**Exercise brief**
Write each line of the material exactly as given, from the top through the line that contains "0.102, 0.606, 0.340)]", and omit all pictures.
◆ ◆ ◆ ◆
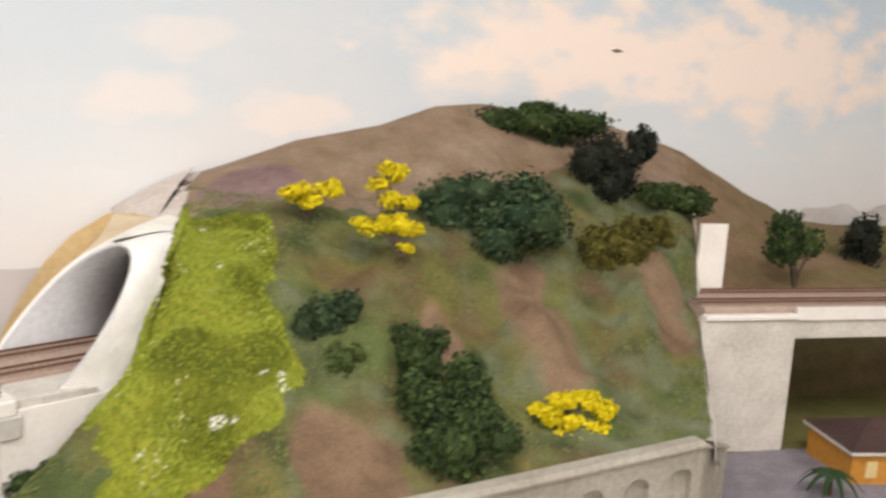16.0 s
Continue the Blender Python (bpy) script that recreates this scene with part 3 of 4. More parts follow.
EDGE = [(0.0, -0.04, 0.135, 0.0), (0.15, -0.012, 0.208, 0.084), (0.22, 0.02, 0.238, 0.102), (0.29, 0.056, 0.268, 0.116), (0.35, 0.09, 0.294, 0.132), (0.42, 0.092, 0.300, 0.18),
        (0.5, 0.098, 0.318, 0.23), (0.6, 0.108, 0.36, 0.282), (0.72, 0.114, 0.43, 0.303), (1.0, 0.102, 0.606, 0.340)]


def hill_place(s, v):
    x, y, z = hill_base(s, v)
    w = float(ease(1 - s / 0.22))
    if w > 0:
        e = [float(np.interp(v, [r[0] for r in EDGE], [r[k] for r in EDGE])) for k in (1, 2, 3)]
        x, y, z = x + (e[0] - x) * w, y + (e[1] - y) * w, z + (e[2] - z) * w
    return x, y, z


def hill_base(s, v):
    fx, fy = np.interp(s, SX, [0.0, 0.06, 0.14, 0.215, 0.285, 0.46, 0.625, 0.645]), np.interp(s, SX, [0.15, 0.15, 0.15, 0.14, 0.128, 0.19, 0.25, 0.26])
    fz = np.interp(s, SX, [0.0, 0.0, 0.01, 0.075, 0.108, 0.122, 0.132, 0.14])
    bx = np.interp(s, SX, [0.09, 0.15, 0.21, 0.31, 0.41, 0.63, 0.78, 0.85])
    bp = on_back(bx, 0, 0.006)
    bz = np.interp(bx, [0.09, 0.226, 0.337, 0.412, 0.482, 0.69, 0.789, 0.907], [0.332, 0.384, 0.407, 0.435, 0.442, 0.418, 0.395, 0.356])
    steep = np.interp(v, [0, 0.08, 0.2, 0.4, 0.65, 1], [0, 0.30, 0.50, 0.72, 0.86, 1])
    even = np.interp(v, [0, 0.12, 0.25, 0.45, 0.6, 0.8, 1], [0, 0.08, 0.18, 0.42, 0.60, 0.80, 1])
    w = float(ease((s - 0.2) / 0.35))
    g = steep * (1 - w) + even * w
    x, y = fx + (bx - fx) * v, fy + (bp.y - fy) * v
    z = fz + (bz - fz) * g
    k = math.sin(min(1, v * 1.05) * 3.14)
    along = float(np.clip(((x - 0.455) * 0.065 + (y - 0.46) * -0.14) / 0.0238, 0, 1))
    off = math.hypot(x - 0.455 - 0.065 * along, y - 0.46 + 0.14 * along)
    z += 0.016 * math.exp(-(off / 0.026) ** 2) - 0.008 * math.exp(-((off - 0.055) / 0.02) ** 2)
    z += k * (0.016 * rough(x, y, 0, 9) + 0.010 * rough(x, y, 5, 28) + 0.004 * rough(x, y, 8, 44) + 0.010 * math.sin(46 * x - 20 * y + 3 * rough(x, y, 7, 5)) * float(ease((s - 0.3) / 0.15))) + 0.0025 * rough(x, y, 9, 90) * min(1, 8 * (1 - v))
    return x, y, z


DARKG, MIDG, OLV = (0.05, 0.07, 0.024), (0.105, 0.135, 0.045), (0.15, 0.135, 0.045)


DIRTS = ((0.292, 0.20, 0.046, 0.07, 0.5), (0.500, 0.385, 0.046, 0.10, 0.15), (0.675, 0.49, 0.04, 0.075, 0.1), (0.166, 0.186, 0.022, 0.03, 0.0), (0.385, 0.36, 0.022, 0.03, 0.3))


def mossy(p):
    """Whether the bright moss grows at p: a tongue from the tunnel rim down towards the wall."""
    n = rough(p.x, p.y, p.z, 14)
    n += 0.7 * rough(p.x, p.y, p.z, 45)
    hi = float(np.interp(p.z, [0.10, 0.15, 0.19, 0.24, 0.30], [0.155, 0.20, 0.235, 0.225, 0.20]))
    return 0.105 + 0.02 * n < p.z < 0.315 + 0.01 * n and p.x < hi + 0.025 * n and p.x > 0.075 + 0.02 * n and p.y < 0.48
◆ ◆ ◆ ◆
**Finished exercise**
16.0 s
Continue the Blender Python (bpy) script that recreates this scene with part 3 of 4. More parts follow.
EDGE = [(0.0, -0.04, 0.135, 0.0), (0.15, -0.012, 0.208, 0.084), (0.22, 0.02, 0.238, 0.102), (0.29, 0.056, 0.268, 0.116), (0.35, 0.09, 0.294, 0.132), (0.42, 0.092, 0.300, 0.18),
        (0.5, 0.098, 0.318, 0.23), (0.6, 0.108, 0.36, 0.282), (0.72, 0.114, 0.43, 0.303), (1.0, 0.102, 0.606, 0.340)]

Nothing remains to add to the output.